Poldark Season One: How Does It Match Up To The Books?
Episode 7
I haven’t talked at all yet about Jud and Prudie, and now they’re gone and it’s sad. Time-wise, they should have been out last episode or earlier, with new servants to replace them, but somehow the new couple just doesn’t have the spark that Jud and Prudie did. They are our comic relief, and now they are gone because Jud liked Ross’s liquor a bit too much. Does anyone here realize that most of everyone’s problems would be better-solved if they didn’t get smashed every single day?
Verity departs with Captain Blamey early on, and we will not see her for the rest of the season.
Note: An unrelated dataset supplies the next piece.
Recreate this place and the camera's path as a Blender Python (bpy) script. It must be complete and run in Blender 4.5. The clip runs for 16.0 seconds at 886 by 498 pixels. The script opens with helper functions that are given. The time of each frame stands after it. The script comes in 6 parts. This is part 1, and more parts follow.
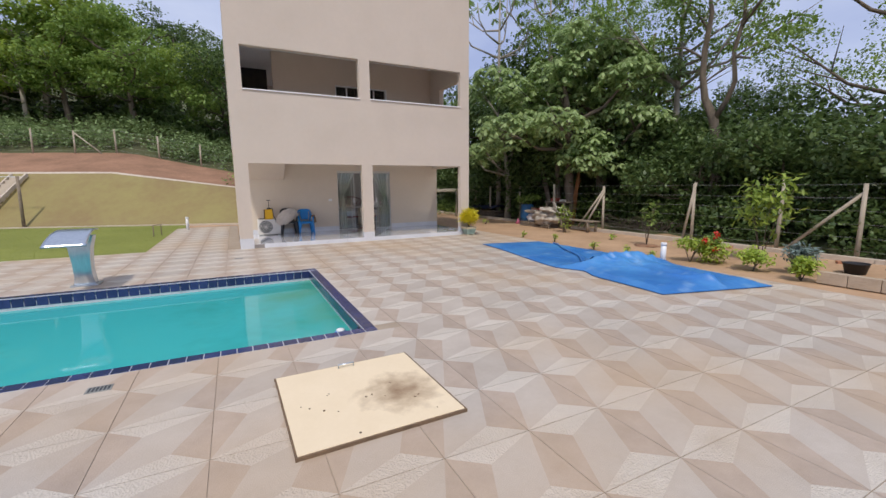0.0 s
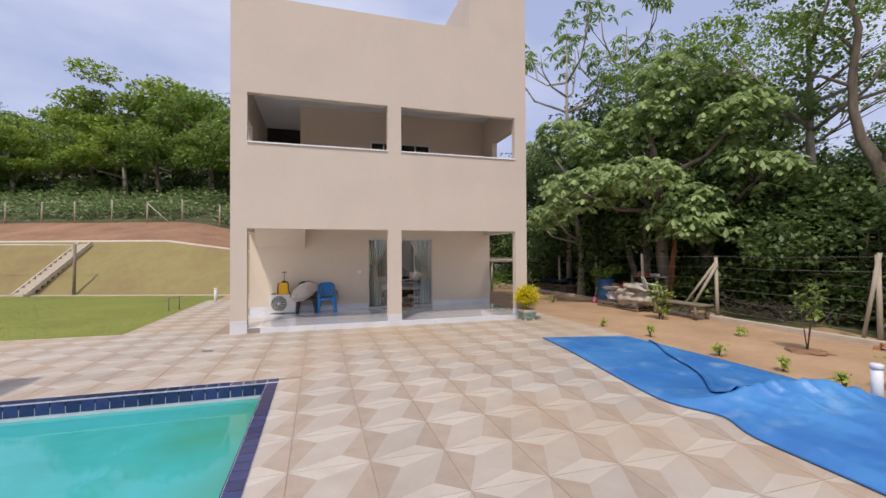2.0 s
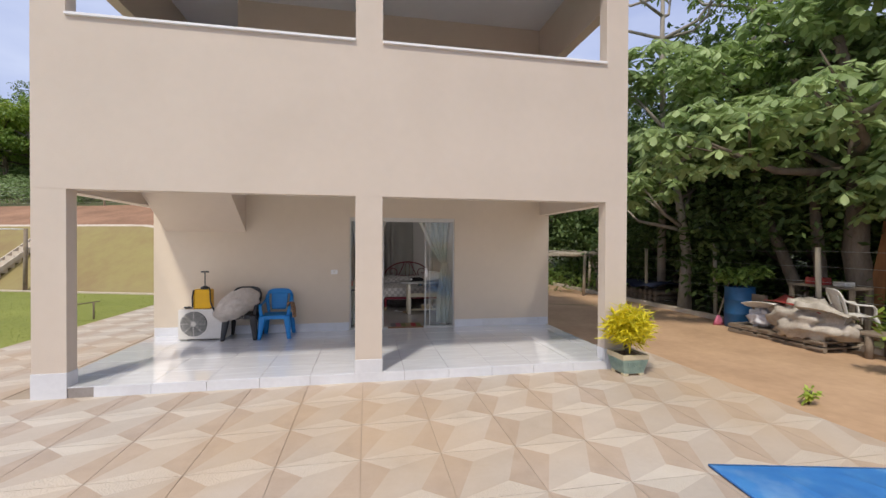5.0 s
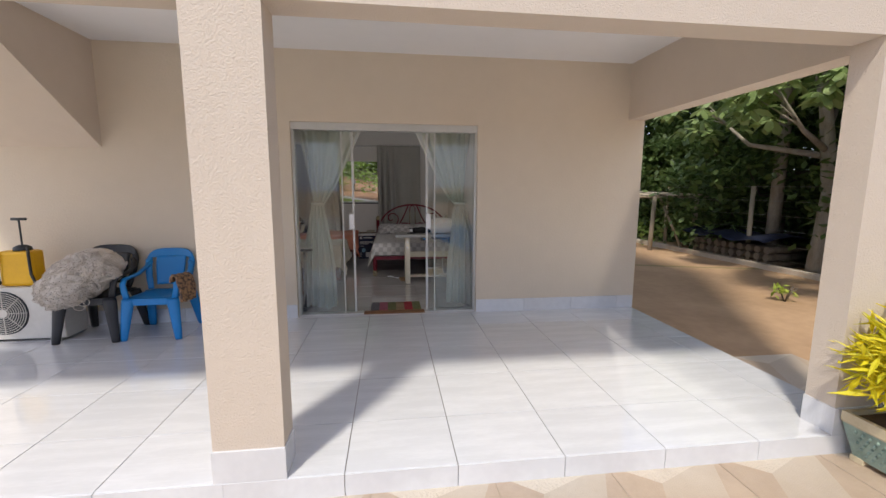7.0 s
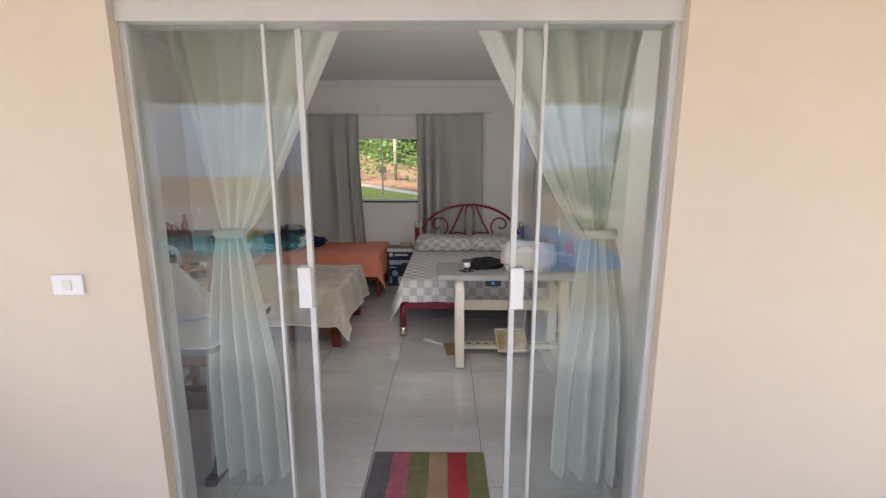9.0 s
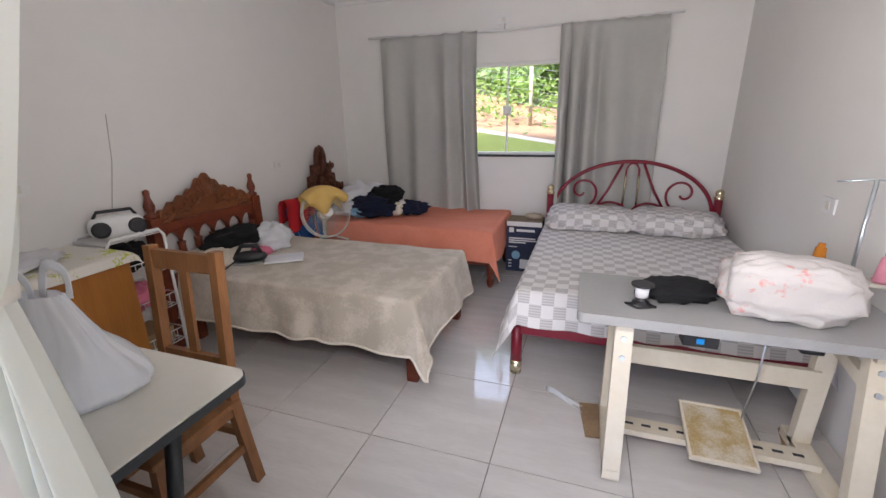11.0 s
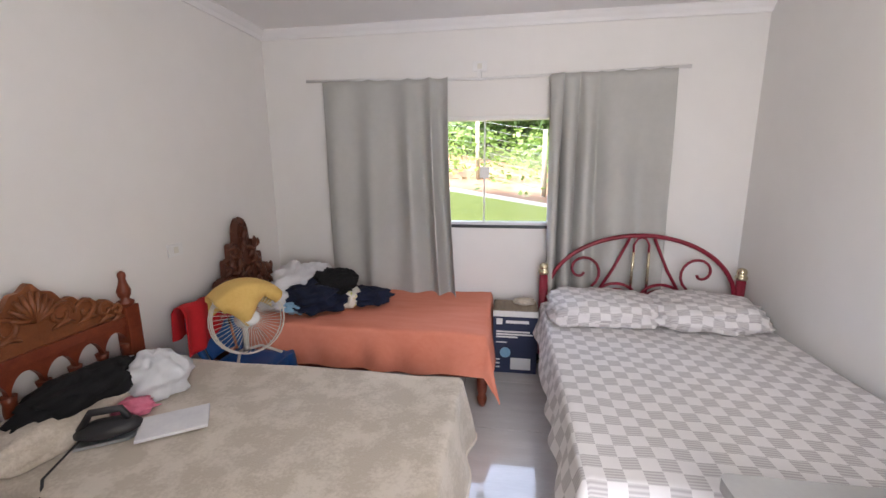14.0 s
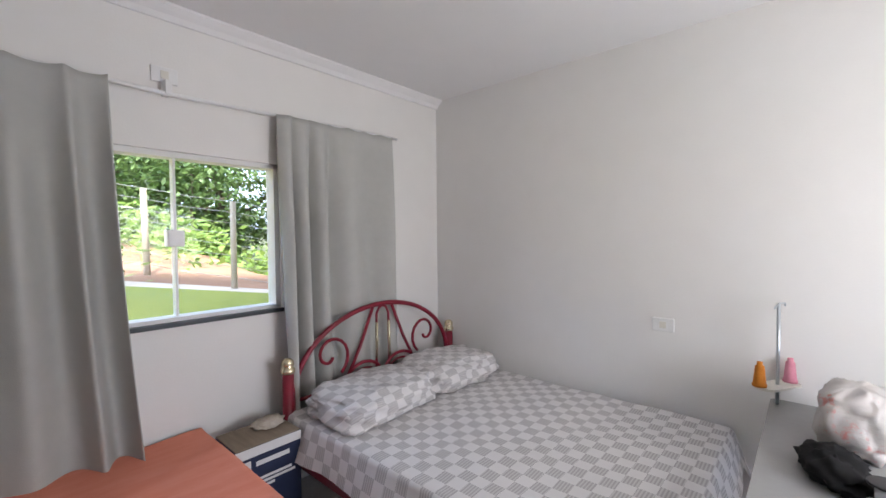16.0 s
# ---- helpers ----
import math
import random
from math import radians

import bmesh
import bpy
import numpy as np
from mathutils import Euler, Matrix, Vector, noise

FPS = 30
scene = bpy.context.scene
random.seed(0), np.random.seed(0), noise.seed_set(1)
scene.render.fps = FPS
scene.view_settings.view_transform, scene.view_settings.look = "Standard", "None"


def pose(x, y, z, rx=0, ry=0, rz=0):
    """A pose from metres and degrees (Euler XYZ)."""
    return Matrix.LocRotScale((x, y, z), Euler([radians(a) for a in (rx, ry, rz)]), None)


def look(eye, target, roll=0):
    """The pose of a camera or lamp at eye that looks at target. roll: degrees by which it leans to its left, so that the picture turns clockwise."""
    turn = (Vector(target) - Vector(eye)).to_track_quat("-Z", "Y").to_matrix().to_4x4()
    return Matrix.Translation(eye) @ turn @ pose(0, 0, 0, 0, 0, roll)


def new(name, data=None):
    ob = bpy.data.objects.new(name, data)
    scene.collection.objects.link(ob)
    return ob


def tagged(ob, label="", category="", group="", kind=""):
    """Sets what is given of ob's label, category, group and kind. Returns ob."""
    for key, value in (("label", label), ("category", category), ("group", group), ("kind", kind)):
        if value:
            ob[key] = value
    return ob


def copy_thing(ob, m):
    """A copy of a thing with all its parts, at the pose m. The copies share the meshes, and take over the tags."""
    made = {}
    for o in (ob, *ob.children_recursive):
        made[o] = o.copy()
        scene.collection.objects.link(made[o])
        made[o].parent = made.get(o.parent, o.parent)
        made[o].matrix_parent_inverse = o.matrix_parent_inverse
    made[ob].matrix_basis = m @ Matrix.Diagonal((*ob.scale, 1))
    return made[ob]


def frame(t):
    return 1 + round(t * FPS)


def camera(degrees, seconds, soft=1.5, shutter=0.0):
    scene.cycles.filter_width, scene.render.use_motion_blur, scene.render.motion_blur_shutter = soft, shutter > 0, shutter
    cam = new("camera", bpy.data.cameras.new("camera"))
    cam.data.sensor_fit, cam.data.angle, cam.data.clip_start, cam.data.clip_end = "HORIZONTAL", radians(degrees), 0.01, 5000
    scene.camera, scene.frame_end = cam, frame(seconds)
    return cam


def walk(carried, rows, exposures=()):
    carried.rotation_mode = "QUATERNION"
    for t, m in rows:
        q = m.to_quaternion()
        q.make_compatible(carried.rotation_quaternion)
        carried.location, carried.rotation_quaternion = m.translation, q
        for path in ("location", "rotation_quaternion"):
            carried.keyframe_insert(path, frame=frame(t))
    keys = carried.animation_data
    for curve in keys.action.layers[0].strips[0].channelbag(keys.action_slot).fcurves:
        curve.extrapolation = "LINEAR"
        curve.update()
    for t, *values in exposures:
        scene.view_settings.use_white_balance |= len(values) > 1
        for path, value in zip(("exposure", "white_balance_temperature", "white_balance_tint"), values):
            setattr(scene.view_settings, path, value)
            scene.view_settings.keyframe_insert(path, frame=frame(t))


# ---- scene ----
cam = camera(93.8, 16.0)
PATH = [
    (0, (-3.562, -12.604, 1.553), (-2.678, -10.835, 1.254), -0.5),
    (0.5, (-3.01, -12.008, 1.55), (-2.227, -10.19, 1.261), -0.5),
    (1, (-2.541, -11.379, 1.586), (-1.836, -9.525, 1.335), -0.4),
    (1.5, (-1.992, -10.822, 1.577), (-1.363, -8.929, 1.43), -0.3),
    (2, (-1.621, -10.076, 1.61), (-1.047, -8.161, 1.637), -0.3),
    (2.5, (-1.288, -9.352, 1.605), (-0.77, -7.431, 1.814), -0.2),
    (3, (-0.951, -8.579, 1.595), (-0.501, -6.659, 1.927), -0.1),
    (3.5, (-0.626, -7.773, 1.622), (-0.227, -5.844, 1.967), 0.1),
    (4, (-0.4, -6.926, 1.656), (-0.013, -4.981, 1.92), 0.3),
    (4.5, (-0.127, -6.147, 1.614), (0.245, -4.187, 1.747), 0.2),
    (4.7, (-0.022, -5.806, 1.615), (0.349, -3.842, 1.685), 0.2),
    (6.8, (0.832, -2.309, 1.438), (1.103, -0.347, 1.158), -0.0),
    (7, (0.868, -1.962, 1.417), (1.117, 0.002, 1.137), 0.2),
    (7.5, (1.0, -1.13, 1.325), (1.14, 0.848, 1.066), 0.15),
    (8, (1.025, -0.29, 1.37), (1.099, 1.689, 1.087), 0.0),
    (8.2, (1.01, 0.04, 1.4), (1.068, 2.016, 1.096), 0.05),
    (10.3, (1.009, 2.317, 1.623), (0.64, 4.239, 1.213), -0.6),
    (10.5, (1.004, 2.446, 1.608), (0.54, 4.343, 1.174), -0.8),
    (11, (0.918, 2.66, 1.494), (0.295, 4.468, 0.907), -1.0),
    (11.5, (0.912, 2.784, 1.389), (0.239, 4.462, 0.534), -1.2),
    (12, (0.924, 2.785, 1.468), (0.241, 4.386, 0.482), -1.5),
    (12.5, (0.829, 2.808, 1.567), (0.149, 4.438, 0.63), -1.3),
    (13, (0.651, 2.946, 1.647), (0.003, 4.676, 0.881), -1.0),
    (13.5, (0.528, 3.223, 1.653), (-0.023, 5.063, 1.096), -0.7),
    (14, (0.301, 3.578, 1.641), (-0.005, 5.516, 1.254), -0.4),
    (14.5, (0.072, 3.943, 1.634), (0.136, 5.927, 1.384), -0.1),
    (15, (-0.148, 4.28, 1.642), (0.402, 6.196, 1.475), 0.0),
    (15.5, (-0.419, 4.542, 1.63), (0.662, 6.222, 1.529), -0.1),
    (16, (-0.616, 4.622, 1.595), (0.879, 5.949, 1.532), -0.5),
]
EXPOSURES = [(0, 0.0, 6550, 10), (1.5, 0.1, 6850, 12), (2.5, 0.1, 6850, 11.5), (3.5, 0.12, 6850, 10.5), (4.7, 0.2, 6800, 9), (6.8, 0.48, 6800, 8), (7.5, 0.6, 6800, 7), (8.0, 1.16, 6800, 6), (8.2, 1.28, 6800, 6), (10.3, 2.32, 6450, 11.5), (11.0, 2.58, 6350, 10.5),
             (11.5, 2.84, 6350, 10), (12.5, 2.88, 6350, 10.5), (13.5, 2.98, 6450, 11), (14.5, 3.05, 6350, 9.5), (15.2, 2.98, 6250, 8.5), (16, 2.78, 6150, 7.5)]
walk(cam, [(t, look(e, g, r)) for t, e, g, r in PATH], EXPOSURES)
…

The novel attempts to mollify its earlier portrayal of Blamey as a rude, loud, scary man with a longer scene of tenderness between the two when they are finally together. My hope is that, going forward, we’ll see more in the series of Verity than we do in the books. We can assume her marriage ends up happy, but we don’t get a lot of supporting evidence. She’s one of Graham’s best characters, and she gets so little spotlight…sadly, reflecting her role in the Poldark family.
Now, holy cow, let’s talk about Keren and Mark because wow is that a change.
Quick recap, Mark knows Keren is sleeping with Dwight Enys, comes home early, catches her walking in, and gets her to admit it. In the series, they struggle, and he ends up snapping her neck while he holds onto her too tight. It’s portrayed as an accident in the series, with emphasis placed on Mark’s great strength and the heat of the moment. Still not excusable, but a damn sight better than what happens in the novel.
He hits her, he wrestles her, and he strangles her. Straight up. No “accidents” here.
Is BBC One’s portrayal somehow more palatable that straight up domestic violence ending in murder? Maybe? It doesn’t change the end result–Mark murders his wife. He gets a lot of room in the episode to apologize, to profusely insist that he did not mean it; it was an accident. Nothing in the novel. Ross spares Mark there because in spite of the awfulness of what he has done, the prisons are too great a punishment for any of that. Conversely, in the series, there is some room for doubt (at least on Ross’s part) that he deserves any form of justice.
In both cases, it all comes back as a reflection on Ross, while the people involved are shuttled off over the sea, or buried. In the final episode, it’ll all finally come back and smack him in the face.